Exercise aim:
Without including any pictures, copy each entry below exactly.

Provided entries:
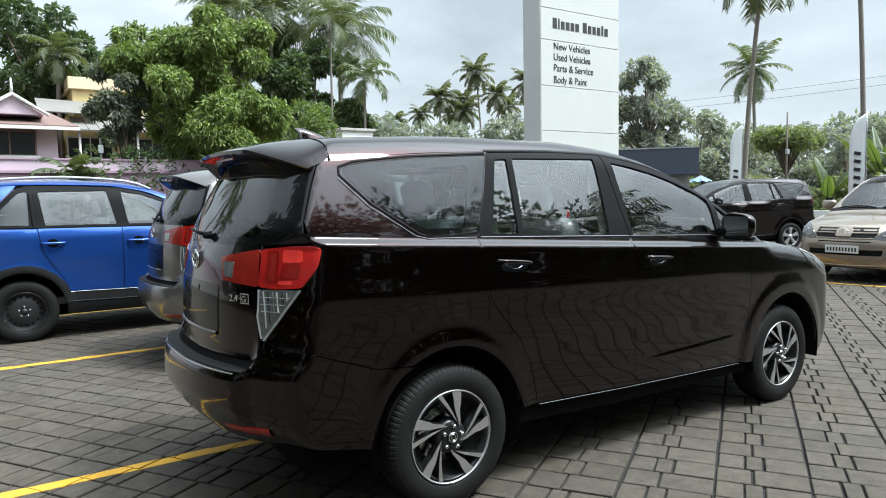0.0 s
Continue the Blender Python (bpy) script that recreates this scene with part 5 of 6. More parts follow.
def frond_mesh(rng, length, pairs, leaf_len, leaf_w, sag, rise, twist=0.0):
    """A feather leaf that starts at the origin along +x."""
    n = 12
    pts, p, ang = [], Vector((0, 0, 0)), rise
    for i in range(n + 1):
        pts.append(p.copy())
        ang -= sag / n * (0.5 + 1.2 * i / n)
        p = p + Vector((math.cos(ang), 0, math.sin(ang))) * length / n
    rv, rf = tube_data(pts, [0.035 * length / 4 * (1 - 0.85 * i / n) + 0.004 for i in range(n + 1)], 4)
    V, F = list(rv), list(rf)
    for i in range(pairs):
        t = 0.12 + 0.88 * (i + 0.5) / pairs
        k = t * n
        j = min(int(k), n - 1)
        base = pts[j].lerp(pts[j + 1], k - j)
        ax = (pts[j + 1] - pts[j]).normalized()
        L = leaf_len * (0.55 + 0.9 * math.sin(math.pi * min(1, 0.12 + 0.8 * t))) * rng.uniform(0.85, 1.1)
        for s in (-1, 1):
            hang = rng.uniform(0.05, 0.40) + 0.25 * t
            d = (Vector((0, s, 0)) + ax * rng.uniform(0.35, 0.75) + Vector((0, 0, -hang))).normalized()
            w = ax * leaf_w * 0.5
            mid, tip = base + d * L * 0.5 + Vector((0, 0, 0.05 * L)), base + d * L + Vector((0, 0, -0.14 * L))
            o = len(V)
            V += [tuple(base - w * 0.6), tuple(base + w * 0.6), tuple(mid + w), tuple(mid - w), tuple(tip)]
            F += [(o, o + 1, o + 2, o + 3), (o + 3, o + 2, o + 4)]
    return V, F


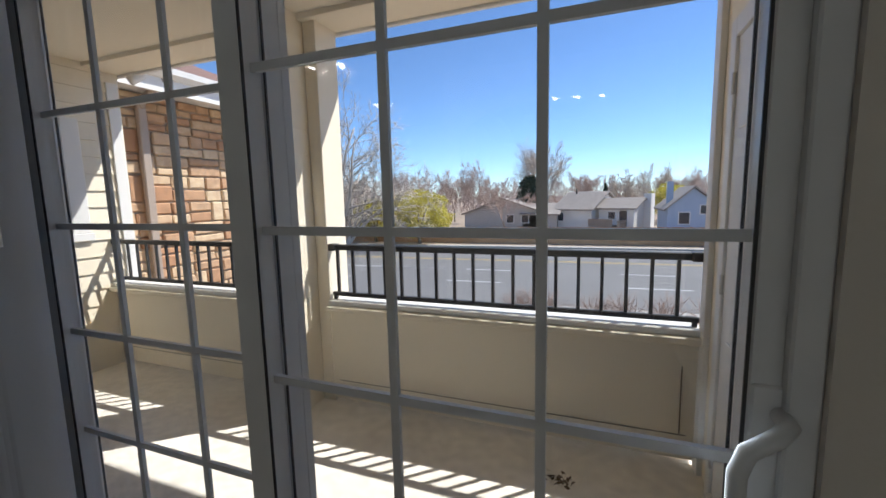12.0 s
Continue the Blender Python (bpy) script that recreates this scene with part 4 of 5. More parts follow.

Problem solution:
0.0 s
Continue the Blender Python (bpy) script that recreates this scene with part 5 of 6. More parts follow.
def frond_mesh(rng, length, pairs, leaf_len, leaf_w, sag, rise, twist=0.0):
    """A feather leaf that starts at the origin along +x."""
    n = 12
    pts, p, ang = [], Vector((0, 0, 0)), rise
    for i in range(n + 1):
        pts.append(p.copy())
        ang -= sag / n * (0.5 + 1.2 * i / n)
        p = p + Vector((math.cos(ang), 0, math.sin(ang))) * length / n
    rv, rf = tube_data(pts, [0.035 * length / 4 * (1 - 0.85 * i / n) + 0.004 for i in range(n + 1)], 4)
    V, F = list(rv), list(rf)
    for i in range(pairs):
        t = 0.12 + 0.88 * (i + 0.5) / pairs
        k = t * n
        j = min(int(k), n - 1)
        base = pts[j].lerp(pts[j + 1], k - j)
        ax = (pts[j + 1] - pts[j]).normalized()
        L = leaf_len * (0.55 + 0.9 * math.sin(math.pi * min(1, 0.12 + 0.8 * t))) * rng.uniform(0.85, 1.1)
        for s in (-1, 1):
            hang = rng.uniform(0.05, 0.40) + 0.25 * t
            d = (Vector((0, s, 0)) + ax * rng.uniform(0.35, 0.75) + Vector((0, 0, -hang))).normalized()
            w = ax * leaf_w * 0.5
            mid, tip = base + d * L * 0.5 + Vector((0, 0, 0.05 * L)), base + d * L + Vector((0, 0, -0.14 * L))
            o = len(V)
            V += [tuple(base - w * 0.6), tuple(base + w * 0.6), tuple(mid + w), tuple(mid - w), tuple(tip)]
            F += [(o, o + 1, o + 2, o + 3), (o + 3, o + 2, o + 4)]
    return V, F


12.0 s
Continue the Blender Python (bpy) script that recreates this scene with part 4 of 5. More parts follow.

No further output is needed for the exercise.